## Supplied data

>> BEGIN

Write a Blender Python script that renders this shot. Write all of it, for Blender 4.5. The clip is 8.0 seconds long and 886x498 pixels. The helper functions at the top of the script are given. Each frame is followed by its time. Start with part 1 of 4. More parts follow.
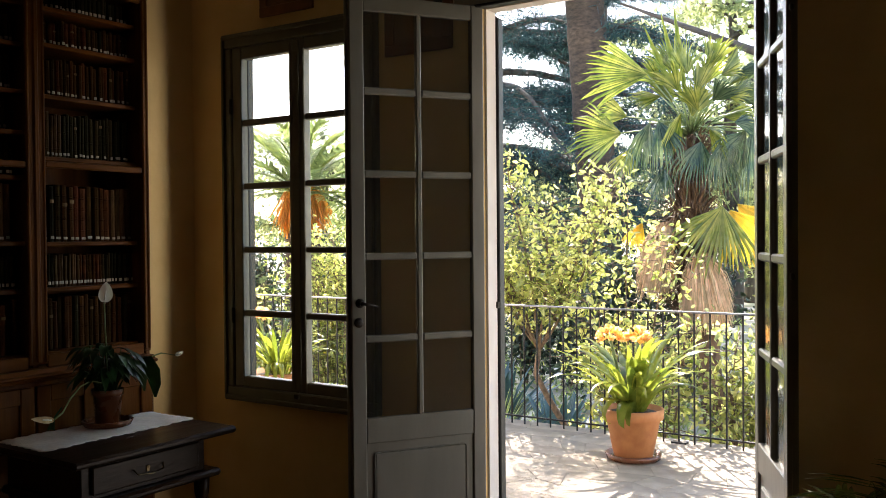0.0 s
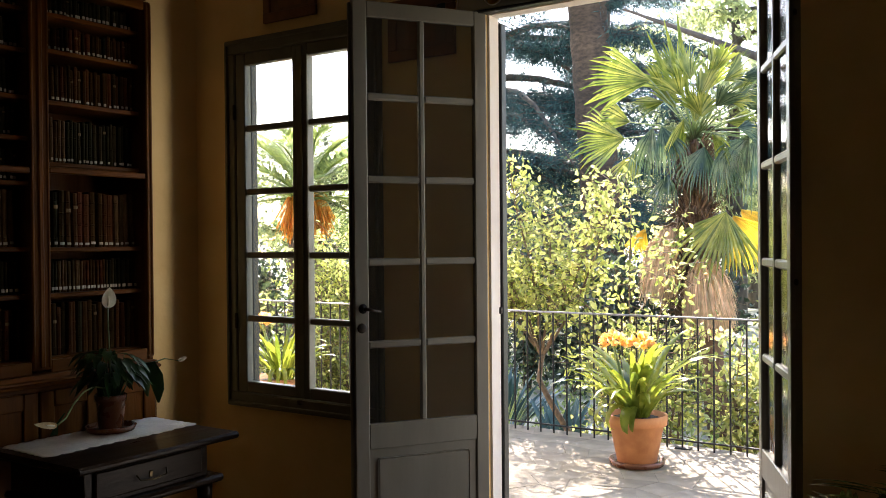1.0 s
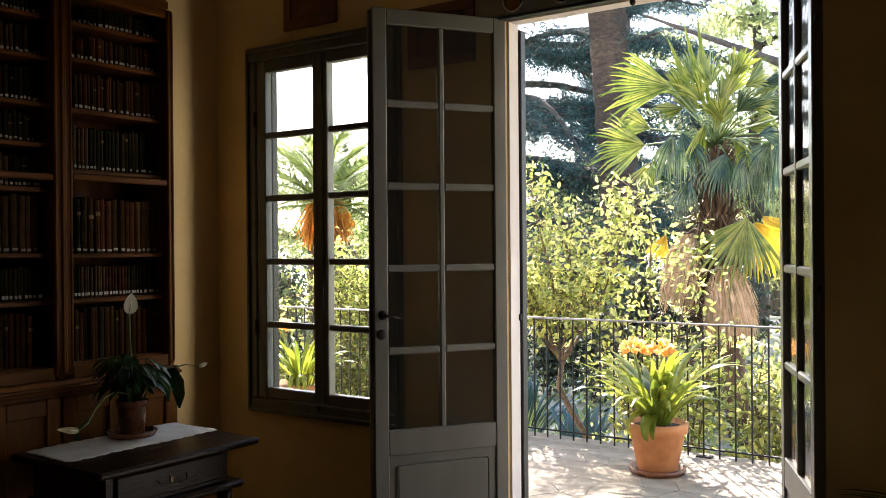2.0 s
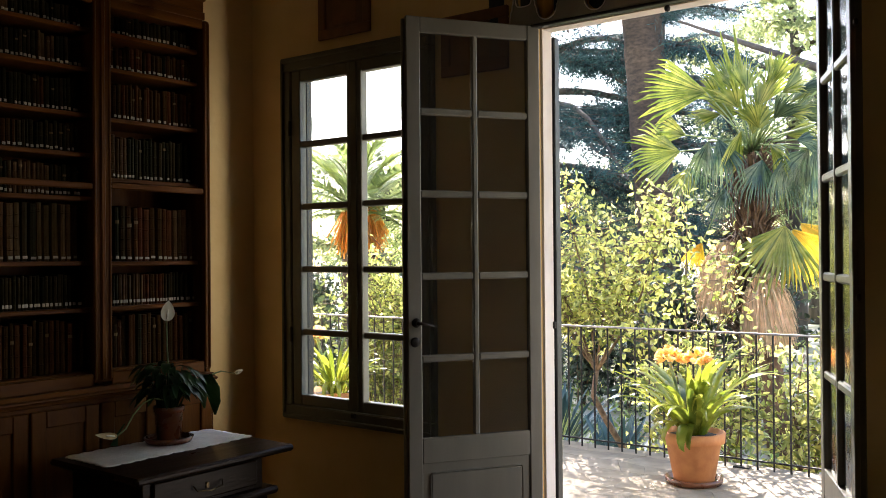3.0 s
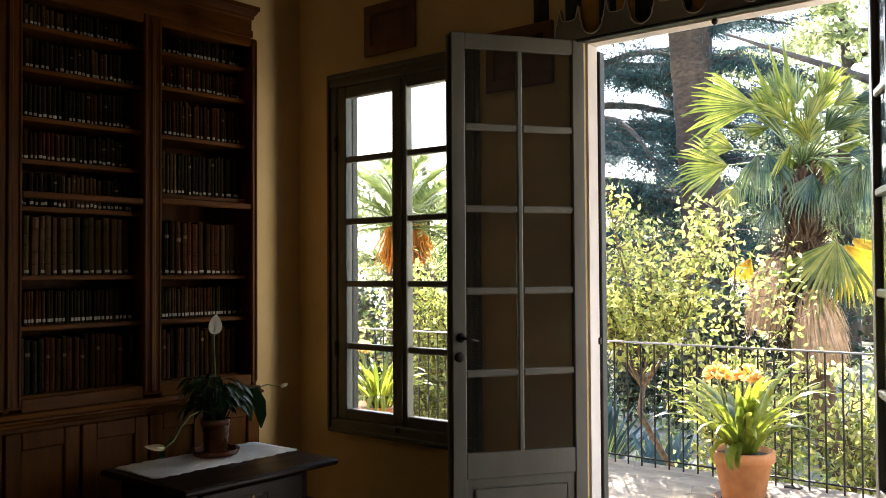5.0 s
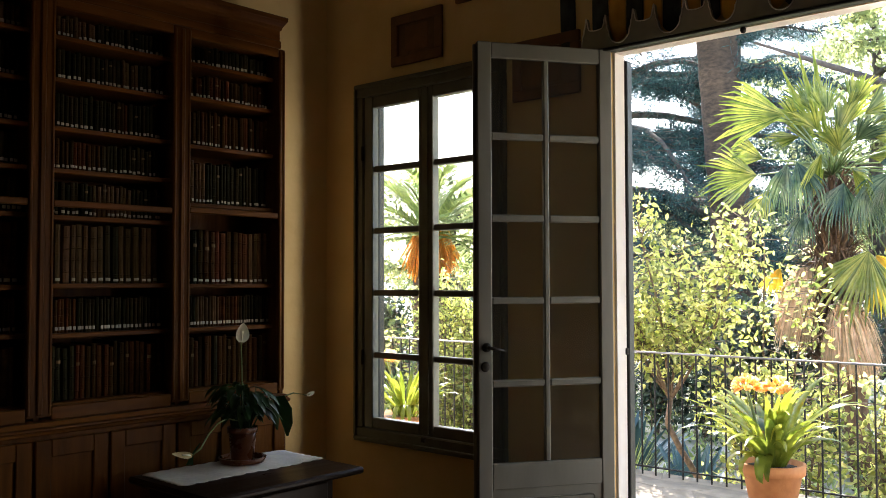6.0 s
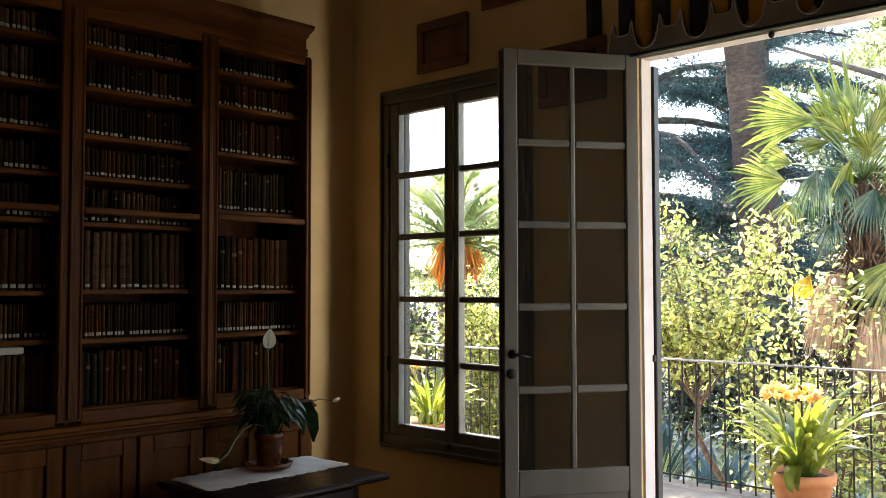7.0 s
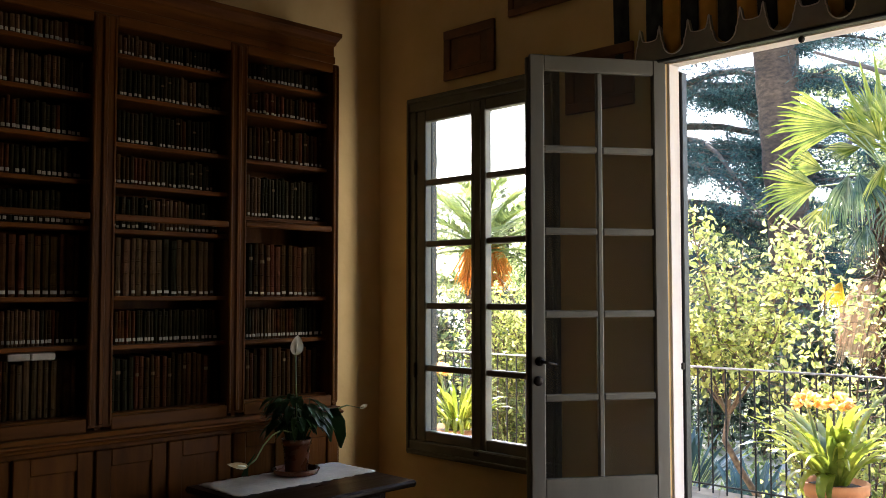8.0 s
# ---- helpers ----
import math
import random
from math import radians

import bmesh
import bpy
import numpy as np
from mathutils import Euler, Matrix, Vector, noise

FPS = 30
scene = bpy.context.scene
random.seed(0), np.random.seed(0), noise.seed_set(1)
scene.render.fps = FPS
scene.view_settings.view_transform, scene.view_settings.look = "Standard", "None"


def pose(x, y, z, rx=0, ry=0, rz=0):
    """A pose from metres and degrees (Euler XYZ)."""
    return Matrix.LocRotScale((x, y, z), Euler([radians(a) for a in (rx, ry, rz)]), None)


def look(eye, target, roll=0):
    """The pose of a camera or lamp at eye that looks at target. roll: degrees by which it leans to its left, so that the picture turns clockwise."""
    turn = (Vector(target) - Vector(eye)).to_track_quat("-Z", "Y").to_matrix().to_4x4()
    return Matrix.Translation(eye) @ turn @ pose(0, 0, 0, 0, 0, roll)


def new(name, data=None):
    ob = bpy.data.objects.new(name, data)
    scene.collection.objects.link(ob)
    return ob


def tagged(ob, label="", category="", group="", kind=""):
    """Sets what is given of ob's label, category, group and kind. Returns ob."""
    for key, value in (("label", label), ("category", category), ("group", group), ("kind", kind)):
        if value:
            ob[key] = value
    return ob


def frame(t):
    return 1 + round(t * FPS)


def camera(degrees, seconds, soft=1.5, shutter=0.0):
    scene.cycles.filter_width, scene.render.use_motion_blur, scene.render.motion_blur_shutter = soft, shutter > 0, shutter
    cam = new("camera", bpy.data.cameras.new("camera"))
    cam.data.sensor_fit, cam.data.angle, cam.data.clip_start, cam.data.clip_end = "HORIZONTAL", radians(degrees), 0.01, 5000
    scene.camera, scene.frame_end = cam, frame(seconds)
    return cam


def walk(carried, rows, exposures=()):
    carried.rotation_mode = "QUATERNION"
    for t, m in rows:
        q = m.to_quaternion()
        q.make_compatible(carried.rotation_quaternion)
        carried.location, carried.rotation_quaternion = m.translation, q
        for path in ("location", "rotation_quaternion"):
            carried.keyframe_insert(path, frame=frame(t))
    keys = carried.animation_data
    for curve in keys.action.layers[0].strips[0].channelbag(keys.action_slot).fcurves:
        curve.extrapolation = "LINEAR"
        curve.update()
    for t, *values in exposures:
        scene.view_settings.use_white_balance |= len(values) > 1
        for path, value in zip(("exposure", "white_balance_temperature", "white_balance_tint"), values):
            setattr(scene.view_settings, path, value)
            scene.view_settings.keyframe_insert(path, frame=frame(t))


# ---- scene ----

>> END

## What the task requires
Strip out the pictures and quote the remaining data word for word.

## Response below
Write a Blender Python script that renders this shot. Write all of it, for Blender 4.5. The clip is 8.0 seconds long and 886x498 pixels. The helper functions at the top of the script are given. Each frame is followed by its time. Start with part 1 of 4. More parts follow.
0.0 s
1.0 s
2.0 s
3.0 s
5.0 s
6.0 s
7.0 s
8.0 s
# ---- helpers ----
import math
import random
from math import radians

import bmesh
import bpy
import numpy as np
from mathutils import Euler, Matrix, Vector, noise

FPS = 30
scene = bpy.context.scene
random.seed(0), np.random.seed(0), noise.seed_set(1)
scene.render.fps = FPS
scene.view_settings.view_transform, scene.view_settings.look = "Standard", "None"


def pose(x, y, z, rx=0, ry=0, rz=0):
    """A pose from metres and degrees (Euler XYZ)."""
    return Matrix.LocRotScale((x, y, z), Euler([radians(a) for a in (rx, ry, rz)]), None)


def look(eye, target, roll=0):
    """The pose of a camera or lamp at eye that looks at target. roll: degrees by which it leans to its left, so that the picture turns clockwise."""
    turn = (Vector(target) - Vector(eye)).to_track_quat("-Z", "Y").to_matrix().to_4x4()
    return Matrix.Translation(eye) @ turn @ pose(0, 0, 0, 0, 0, roll)


def new(name, data=None):
    ob = bpy.data.objects.new(name, data)
    scene.collection.objects.link(ob)
    return ob


def tagged(ob, label="", category="", group="", kind=""):
    """Sets what is given of ob's label, category, group and kind. Returns ob."""
    for key, value in (("label", label), ("category", category), ("group", group), ("kind", kind)):
        if value:
            ob[key] = value
    return ob


def frame(t):
    return 1 + round(t * FPS)


def camera(degrees, seconds, soft=1.5, shutter=0.0):
    scene.cycles.filter_width, scene.render.use_motion_blur, scene.render.motion_blur_shutter = soft, shutter > 0, shutter
    cam = new("camera", bpy.data.cameras.new("camera"))
    cam.data.sensor_fit, cam.data.angle, cam.data.clip_start, cam.data.clip_end = "HORIZONTAL", radians(degrees), 0.01, 5000
    scene.camera, scene.frame_end = cam, frame(seconds)
    return cam


def walk(carried, rows, exposures=()):
    carried.rotation_mode = "QUATERNION"
    for t, m in rows:
        q = m.to_quaternion()
        q.make_compatible(carried.rotation_quaternion)
        carried.location, carried.rotation_quaternion = m.translation, q
        for path in ("location", "rotation_quaternion"):
            carried.keyframe_insert(path, frame=frame(t))
    keys = carried.animation_data
    for curve in keys.action.layers[0].strips[0].channelbag(keys.action_slot).fcurves:
        curve.extrapolation = "LINEAR"
        curve.update()
    for t, *values in exposures:
        scene.view_settings.use_white_balance |= len(values) > 1
        for path, value in zip(("exposure", "white_balance_temperature", "white_balance_tint"), values):
            setattr(scene.view_settings, path, value)
            scene.view_settings.keyframe_insert(path, frame=frame(t))


# ---- scene ----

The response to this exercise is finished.